SLURM partition and QOS
UBELIX provides different CPU and GPU architectures. These are generally structured in partitions and further tunable by “Quality of Service” (QoS).
Partitions
There are the currently 3 partitions:
Partition | job type | CPU / GPU | node / GPU memory | local Scratch |
---|---|---|---|---|
epyc2 (default) | single and multi-core | AMD Epyc2 2x64 cores | 1TB | 1TB |
bdw | full nodes only (x*20cores) | Intel Broadwell 2x10 cores | 156GB | 1TB |
gpu | GPU (8 GPUs per node, varying CPUs) |
Nvidia GTX 1080 Ti Nvidia RTX 3090 Nvidia RTX 4090 Nvidia Tesla P100 Nvidia A100 |
11GB 24GB 24GB 12GB 80GB |
800GB 1.92TB 1.92TB 800GB 1.92TB |
The current usage can be listed on the UBELIX status page
QoS
Within these partitions, QoS are used to distinguish different job limits. In each partition there is a default QoS. Each QoS has specific limits that can be viewed directly on the cluster:
sacctmgr show qos format=name%20,maxwall,maxsubmitpu,maxtrespu%80
Description | |
---|---|
Name | Name of the QOS. |
MaxWall | Maximum wall clock time each job is able to use. MaxWall format is <min> or <hr>:<min>:<sec> or <days>-<hr>:<min>:<sec> . |
MaxSubmitPU | Maximum number of jobs pending or running state at any time per user. |
MaxTRESPU | Maximum number of TRES (i.e cpu, mem, nodes, GPUs, etc) each user is able to use. You can see the list of available resources by running sacctmgr show tres . |
Note, that you might not have access to all of the QoS shown in the output. To see for which QoS your account has valid associations you can use:
sacctmgr show assoc where user=$USER format=account,partition,qos%80
Investor QoS
Investors get pseudo-exclusive access to certain resources. The membership to these investor qos is managed by the investor or their deputy. Membership changes need to be communicated to the HPC team.
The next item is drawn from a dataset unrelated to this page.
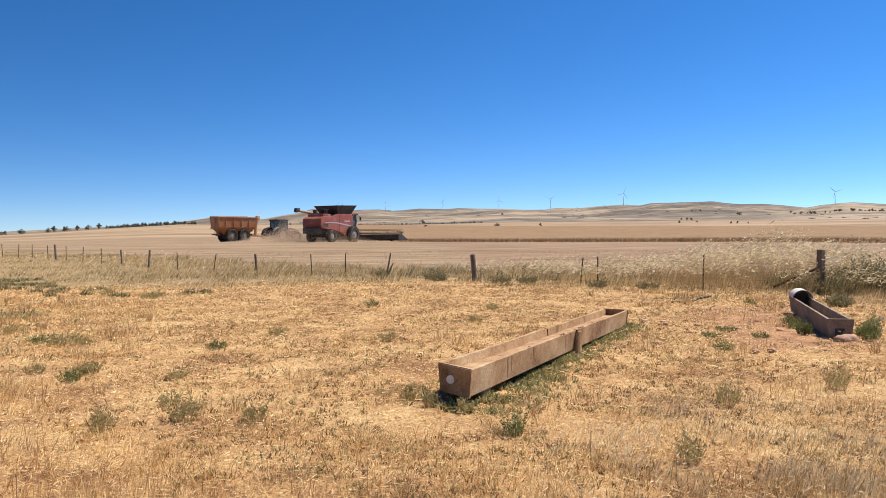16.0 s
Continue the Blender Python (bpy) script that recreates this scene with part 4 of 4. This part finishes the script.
def chaser_bin(x, y, head):
    ob = empty("grain_cart", pose(x, y, float(ground_z(x, y)), 0, 0, head) @ Matrix.Diagonal((0.88, 0.95, 1, 1)), "orange grain chaser bin with tandem wheels and folded auger", "grain cart")
    lo = [(-1.9, -0.75, 0.95), (1.8, -0.75, 0.95), (1.8, 0.75, 0.95), (-1.9, 0.75, 0.95)]
    mid = [(-2.9, -1.5, 1.95), (2.7, -1.5, 1.95), (2.7, 1.5, 1.95), (-2.9, 1.5, 1.95)]
    hi = [(-3.05, -1.6, 3.25), (2.85, -1.6, 3.25), (2.85, 1.6, 3.25), (-3.05, 1.6, 3.25)]
    inh = [(a * 0.98, b * 0.97, c) for a, b, c in hi]
    inm = [(a * 0.98, b * 0.97, c) for a, b, c in mid]
    part("hopper", loft([lo, mid, hi, inh, inm, [(a, b * 0.9, c + 0.03) for a, b, c in lo]], caps=True), M_ORANGE, ob)
    for s in (-1, 1):
        part("rim_rail", tube((-3.05, s * 1.6, 3.25), (2.85, s * 1.6, 3.25), 0.06, sides=8), M_ORANGE, ob)
        for px in (-1.9, -0.7, 0.5, 1.7):
            bm = block((px - 0.04, s * 1.56 - 0.06, 1.92), (px + 0.04, s * 1.56 + 0.07, 3.22))
            part("side_rib", bm, M_ORANGE, ob)
        wheel(ob, -1.0, s * 1.35, 0.86, 0.7)
        wheel(ob, 0.95, s * 1.35, 0.86, 0.7)
    for px in (-3.05, 2.85):
        part("rim_rail", tube((px, -1.6, 3.25), (px, 1.6, 3.25), 0.06, sides=8), M_ORANGE, ob)
    part("tarpaulin_roll", tube((-3.0, 1.45, 3.36), (2.8, 1.45, 3.36), 0.12, sides=10), M_DARK, ob)
    part("chassis", block((-2.6, -0.55, 0.85), (2.6, 0.55, 1.15), 0.04), M_DARK, ob)
    part("walking_beam", block((-1.2, -1.1, 0.75), (1.2, 1.1, 0.95), 0.04), M_DARK, ob)
    part("drawbar", slab([(2.5, 0.8), (2.5, 1.1), (5.7, 0.72), (5.7, 0.52)], -0.16, 0.16, 0.02), M_ORANGE, ob)
    part("auger_tube", tube((2.95, -0.9, 0.95), (2.95, -1.25, 3.1), 0.24, sides=14), M_PALE, ob, "pale orange lower auger tube")
    part("folded_auger", tube((3.15, -1.2, 3.1), (3.15, 0.9, 1.6), 0.22, sides=14), M_ORANGE, ob)
    part("auger_spout", block((2.9, -1.6, 3.0), (3.4, -1.0, 3.5), 0.08), M_PALE, ob)
    bm = bmesh.new()
    for k in range(7):
        tube((-3.15, -0.9, 0.9 + 0.33 * k), (-3.15, -0.45, 0.9 + 0.33 * k), 0.02, sides=6, bm=bm)
    for py in (-0.9, -0.45):
        tube((-3.15, py, 0.8), (-3.12, py, 3.2), 0.025, sides=6, bm=bm)
    part("ladder", bm, M_DARK, ob)
    part("rear_light_bar", block((-2.9, -1.3, 0.95), (-2.75, 1.3, 1.1), 0.02), M_RED, ob)


def polar(az, r):
    return r * math.sin(radians(az)), r * math.cos(radians(az))


HEADING = 47        # the harvester's course; tractor and cart swing in behind it


# ---------------------------------------------------------------- crop, trees, turbines
def crop():
    """The uncut crop: a thick standing mat with a ragged, shaded edge."""
    azs = np.arange(6, 54, 0.2)
    rs = np.concatenate([[1.0, 1.004, 1.008, 1.013, 1.019, 1.027], np.geomspace(1.04, 5.2, 56)])
    A, K = np.meshgrid(np.radians(azs), rs)
    front = np.interp(azs, [6, 9, 13.3, 20, 26, 31, 36, 44, 54], [132, 128, 118, 108, 101, 96, 92, 86, 80])[None] + 0 * A
    R = front * K
    X, Y = R * np.sin(A), R * np.cos(A)
    Z = ground_z(X, Y)
    H = 0.62 + 0.05 * np.sin(X * 0.7) * np.sin(Y * 0.5) + rng.normal(0, 0.035, X.shape)
    H = H * np.clip((5.2 - K) / 0.8, 0, 1) * (0.02 + 0.98 * np.clip((K - 1) / 0.026, 0, 1))
    top = np.stack([X, Y, Z + H], -1)
    foot = np.stack([X[0] * 0.999, Y[0] * 0.999, Z[0] - 0.05], -1)
    n, k = len(azs), len(rs)
    V = np.vstack([foot, top.reshape(-1, 3)])
    i, j = np.meshgrid(np.arange(k), np.arange(n - 1), indexing="ij")
    a, b, c, d = i * n + j, i * n + j + 1, (i + 1) * n + j + 1, (i + 1) * n + j
    T = np.concatenate([np.stack([a, c, b], -1).reshape(-1, 3), np.stack([a, d, c], -1).reshape(-1, 3)])
    # loose stalks along the edge and over the top
    m = 28000
    az = rng.uniform(6, 54, m)
    f = np.interp(az, azs, front.mean(0)) * (1 + 1.2 * rng.uniform(0, 1, m) ** 1.2) + 1.0
    x, y = f * np.sin(np.radians(az)), f * np.cos(np.radians(az))
    edge = np.interp(az, azs, front.mean(0)) + rng.uniform(-0.3, 2.2, m)
    f = np.where(np.arange(m) < 16000, edge, f)
    x, y = f * np.sin(np.radians(az)), f * np.cos(np.radians(az))
    V2, T2 = blades(x, y, rng.uniform(0.34, 0.64, m), 0.0005 * f, rng.uniform(0.05, 0.35, m), rng.normal(0.2, 0.8, m), 0.3)
    cloth("standing_crop", np.vstack([V, V2]), np.vstack([T, T2 + len(V)]), [M_CROP], "ripe brown standing crop with a cut edge", "crop")


def stubble():
    m = 26000
    x, y, r = sector(m, 24, 70, 0.4, -40, 50)
    ok = fence_off(x, y) > 6
    x, y, r = x[ok], y[ok], r[ok]
    n = len(x)
    V, T = blades(x, y, rng.uniform(0.03, 0.08, n), 0.0007 * r, rng.uniform(0.2, 1.3, n), rng.uniform(0, 6.28, n), 0.3)
    cloth("stubble", V, T, [M_CROP], "short cut stubble rows in the harvested field", "stubble")


def tree(name, height, spread, seed, label):
    g2 = np.random.default_rng(seed)
    ob = new(name)
    tagged(ob, label, "tree", "paddock trees")
    bm = tube((0, 0, -0.4), (0.1, 0, height * 0.30), height * 0.04, height * 0.03, 8)
    tips = []
    for k in range(7):
        a, up = g2.uniform(0, 6.28), g2.uniform(0.28, 0.68)
        q = (spread * g2.uniform(0.3, 0.75) * math.cos(a), spread * g2.uniform(0.3, 0.75) * math.sin(a), height * up)
        tube((0.1, 0, height * 0.25), q, height * 0.02, height * 0.007, 5, bm)
        tips.append(q)
    part("trunk", bm, M_BARK, ob)
    V, T = [], []
    for q in tips + [(0.1, 0, height * 0.8)]:
        c = np.array(q)
        rad = spread * g2.uniform(0.42, 0.65)
        n = 75
        d = g2.normal(0, 1, (n, 3))
        d = d / np.linalg.norm(d, axis=1, keepdims=True) * (g2.uniform(0, 1, n) ** 0.45)[:, None] * rad * [1, 1, 0.75]
        for p in c + d:
            o = len(V)
            e1, e2 = g2.normal(0, 1, 3), g2.normal(0, 1, 3)
            s = height * 0.075 * g2.uniform(0.6, 1.3)
            V += [p, p + e1 / np.linalg.norm(e1) * s, p + e2 / np.linalg.norm(e2) * s, p + (e1 - e2) / 2 * s * 0.7]
            T += [[o, o + 1, o + 2], [o, o + 1, o + 3]]
    me = bpy.data.meshes.new("crown")
    me.from_pydata([tuple(map(float, v)) for v in V], [], T)
    me.materials.append(M_LEAF)
    new("crown", me).parent = ob
    return ob


def trees():
    kinds = [tree("tree", 8, 4.2, 50, "far dark-leaved paddock gum tree"), tree("tree", 7, 4.8, 51, "far broad-crowned paddock gum tree"),
             tree("tree", 6, 2.6, 52, "far small rounded paddock tree"), tree("tree", 9, 3.4, 53, "far upright dark paddock tree")]
    used = set()

    def put(az, r, scale, kind):
        x, y = polar(az, r)
        m = pose(x, y, float(ground_z(x, y)) - 0.3, 0, 0, (az * 977) % 360)
        if kind not in used:
            used.add(kind)
            kinds[kind].matrix_world = m @ Matrix.Scale(scale, 4)
        else:
            t = copy_thing(kinds[kind], m)
            t.scale = (scale, scale, scale)

    g2 = np.random.default_rng(77)
    # scattered trees along the plain's ridge
    for az in [-31, -29.6, -28.9, -28.4, -27.0, -26.6, -25.2, -24.8, -23.3, -22.0, -21.8, -20.6, -19.9, -19.3, -18.6, -17.4, -16.9, -16.3, -15.9, -14.7, -14.3, -13.6, -13.4, -12.8, -12.1, -11.6]:
        put(az + g2.uniform(-0.2, 0.2), g2.uniform(590, 680), g2.uniform(0.38, 0.68), int(g2.integers(0, 4)))
    for az in np.arange(-10.9, -5.0, 0.10):
        put(az + g2.uniform(-0.08, 0.08), g2.uniform(640, 720), g2.uniform(0.3, 0.5), int(g2.integers(0, 4)))
    # clump on the rise and lone trees
    for az, r, s in [(-3.1, 420, .45), (-2.9, 425, .6), (-2.6, 420, .5), (-2.35, 428, .55), (-2.1, 422, .5), (-1.9, 420, .45), (-1.5, 420, .3), (-3.35, 400, .35), (-4.0, 420, .35), (-3.6, 300, .35),
                     (16.85, 500, .42), (20.1, 520, .3), (11.5, 480, .28), (30.0, 800, .36), (31.2, 820, .3), (33.5, 700, .3), (33.9, 700, .32), (34.6, 700, .25)]:
        put(az, r, s, int(g2.integers(0, 4)))
    # planted row below the hills
    for az in np.arange(4.2, 15.8, 0.17):
        put(az + g2.uniform(-0.1, 0.1), 900 + g2.uniform(-10, 10) + 12 * az, g2.uniform(0.28, 0.46) if g2.uniform() > 0.03 else 0.9, int(g2.integers(0, 4)))
    # groves on the hillside
    for az, r, n in [(37.6, 1500, 3), (38.3, 1520, 3), (39.2, 1520, 4), (40.2, 1560, 6), (41.0, 1600, 6), (41.8, 1650, 6), (42.6, 1650, 5), (17.2, 1900, 4), (30.5, 1200, 3), (28.3, 2000, 2), (31.0, 1750, 3), (34.2, 1500, 3)]:
        for _ in range(n):
            put(az + g2.normal(0, 0.25), r + g2.normal(0, 12), g2.uniform(0.5, 0.8), int(g2.integers(0, 4)))


def hill_scrub():
    """Low dark scrub dotted over the hills."""
    m = 170
    r, az = rng.uniform(1050, 2560, m), rng.uniform(8, 46, m)
    x, y = r * np.sin(np.radians(az)), r * np.cos(np.radians(az))
    ok = lumps(x, y, 420, 81) * 0.7 + lumps(x, y, 150, 82) * 0.3 > 0.52
    x, y = np.repeat(x[ok], 16), np.repeat(y[ok], 16)
    n = len(x)
    x, y = x + rng.normal(0, 2.2, n), y + rng.normal(0, 2.2, n)
    V, T = blades(x, y, rng.uniform(0.6, 1.9, n), rng.uniform(0.7, 1.6, n), rng.uniform(0.1, 0.8, n), rng.uniform(0, 6.28, n), 0.2)
    cloth("hill_scrub", V, T, [M_LEAF], "low dark scrub dotted over far hills", "scrub")


def turbine(az, r, hub, spin, blade=0.6, turn=0):
    x, y = polar(az, r)
    ob = empty("wind_turbine", pose(x, y, float(ground_z(x, y)) - 2, 0, 0, -az + turn), "white three-bladed wind turbine on a far ridge", "wind turbine", "wind turbines on the ridge")
    part("tower", tube((0, 0, 0), (0, 0, hub + 2), hub * 0.026, hub * 0.016, 14), M_WHITE, ob, smooth=True)
    part("nacelle", block((-hub * 0.02, -hub * 0.045, hub + 1), (hub * 0.02, hub * 0.06, hub + 1 + hub * 0.045), hub * 0.008), M_WHITE, ob)
    part("hub", tube((0, -hub * 0.075, hub + 1 + hub * 0.022), (0, -hub * 0.045, hub + 1 + hub * 0.022), hub * 0.01, hub * 0.022, 12), M_WHITE, ob)
    for k in range(3):
        L = hub * blade
        sec = [(0.0, 0.014), (0.2, 0.024), (0.6, 0.014), (1.0, 0.005)]
        bm = loft([[(-c * hub, 0, f * L), (0, -c * hub * 0.25, f * L), (c * hub * 0.6, 0, f * L), (0, c * hub * 0.25, f * L)] for f, c in sec], caps=True)
        b = part("blade", bm, M_WHITE, ob)
        b.matrix_basis = Matrix.Translation((0, -hub * 0.06, hub + 1 + hub * 0.022)) @ Matrix.Rotation(radians(spin + 120 * k), 4, "Y")


def dust_cloud():
    """Chaff and dust hanging behind the machines: fine specks."""
    n = 210000
    c = np.array(polar(2.6, 99.0))
    side = np.array([math.cos(radians(3.3)), -math.sin(radians(3.3))])
    ahead = np.array([math.sin(radians(3.3)), math.cos(radians(3.3))])
    u = np.clip(rng.normal(-0.8, 4.6, n), -12, 9)
    w = rng.normal(0, 3.2, n)
    top = 3.4 * np.exp(-((u - 0.4) / 5.5) ** 2) * (0.6 + 0.7 * lumps(u, w, 4.0, 71)) * rng.uniform(0.75, 1.3, n)
    h = top * rng.beta(1.0, 2.4, n)
    p = c + u[:, None] * side + w[:, None] * ahead
    z = ground_z(p[:, 0], p[:, 1]) + h
    q = np.stack([p[:, 0], p[:, 1], z], -1)
    d = rng.normal(0, 0.012, (n, 3, 3))
    V = (q[:, None] + d).reshape(-1, 3)
    cloth("dust_cloud", V, np.arange(3 * n).reshape(-1, 3), [M_DUST], "pale dust and chaff hanging behind the harvester", "dust")


paddock_grass()
upright_tufts()
golden_straw()
soil_clods()
dead_weeds()
straw_litter()
long_grass()
oat_plumes()
oat_tufts_near()
weeds()
fence_bushes()
saltbush()
weed_patches()
trough()
float_trough()
sticks()
fence()
crop()
stubble()
combine(*polar(4.8, 97), HEADING)
tractor(*polar(0.95, 107), HEADING - 12)
chaser_bin(*polar(-2.4, 104), HEADING - 22)
dust_cloud()
trees()
hill_scrub()
for az, r, hub, spin in ((26.12, 2590, 37, 20), (20.83, 2590, 33, 58), (17.0, 2590, 28, 0), (12.75, 2590, 24, 35), (40.0, 2590, 36, 75), (8.5, 2590, 22, 10), (4.9, 2590, 22, 40), (5.3, 2590, 22, 15), (-0.75, 2590, 20, 65)):
    turbine(az, r, hub, spin)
As an example, the members of an GPU investor, submit jobs with:
module load Workspace # use the Workspace account
sbatch --partition=gpu-invest job.sh
Preemptable
The resources dedicated to investors can be used by non-investing users too.
A certain amount of CPUs/GPUs are “reserved” in the investor partitions. But if not used, jobs with the QOS job_gpu_preemptable
can run on these resources. But beware that preemptable jobs may be terminated by investor jobs at any time! Therefore use the qos job_gpu_preemptable
only if your job supports checkpointing or restarts.